THE PROBLEM »
Copy the data precisely, character for character, and leave out every picture.

GIVEN MATERIAL »
- - -

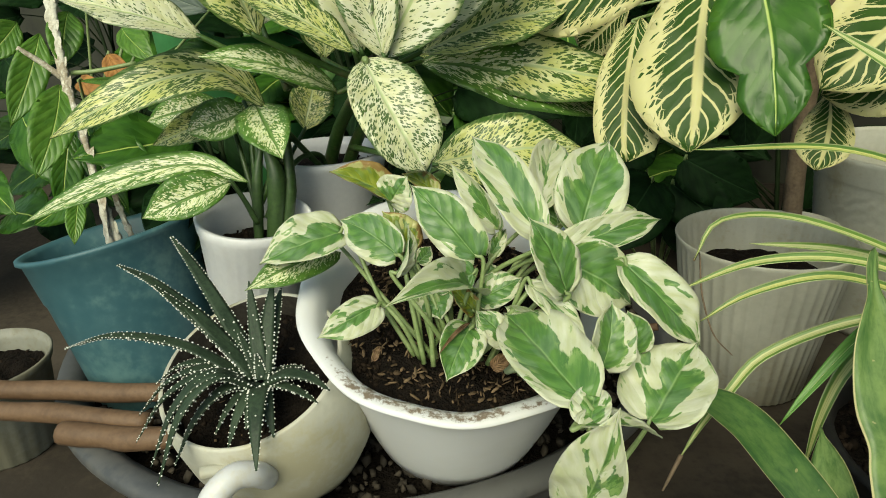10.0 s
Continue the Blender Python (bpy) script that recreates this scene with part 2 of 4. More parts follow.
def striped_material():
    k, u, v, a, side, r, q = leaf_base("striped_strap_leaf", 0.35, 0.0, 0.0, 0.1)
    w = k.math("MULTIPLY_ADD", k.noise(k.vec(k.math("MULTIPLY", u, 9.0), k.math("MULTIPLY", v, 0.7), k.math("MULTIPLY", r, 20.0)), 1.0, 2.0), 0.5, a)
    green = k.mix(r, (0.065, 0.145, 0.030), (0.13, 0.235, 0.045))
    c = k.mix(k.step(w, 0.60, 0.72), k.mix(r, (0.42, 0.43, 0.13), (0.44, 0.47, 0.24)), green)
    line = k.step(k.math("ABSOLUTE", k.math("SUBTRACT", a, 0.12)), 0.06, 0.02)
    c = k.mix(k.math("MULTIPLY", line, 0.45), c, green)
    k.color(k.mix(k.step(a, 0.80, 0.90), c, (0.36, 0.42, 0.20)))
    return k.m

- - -

TASK ANSWER »
10.0 s
Continue the Blender Python (bpy) script that recreates this scene with part 2 of 4. More parts follow.
def striped_material():
    k, u, v, a, side, r, q = leaf_base("striped_strap_leaf", 0.35, 0.0, 0.0, 0.1)
    w = k.math("MULTIPLY_ADD", k.noise(k.vec(k.math("MULTIPLY", u, 9.0), k.math("MULTIPLY", v, 0.7), k.math("MULTIPLY", r, 20.0)), 1.0, 2.0), 0.5, a)
    green = k.mix(r, (0.065, 0.145, 0.030), (0.13, 0.235, 0.045))
    c = k.mix(k.step(w, 0.60, 0.72), k.mix(r, (0.42, 0.43, 0.13), (0.44, 0.47, 0.24)), green)
    line = k.step(k.math("ABSOLUTE", k.math("SUBTRACT", a, 0.12)), 0.06, 0.02)
    c = k.mix(k.math("MULTIPLY", line, 0.45), c, green)
    k.color(k.mix(k.step(a, 0.80, 0.90), c, (0.36, 0.42, 0.20)))
    return k.m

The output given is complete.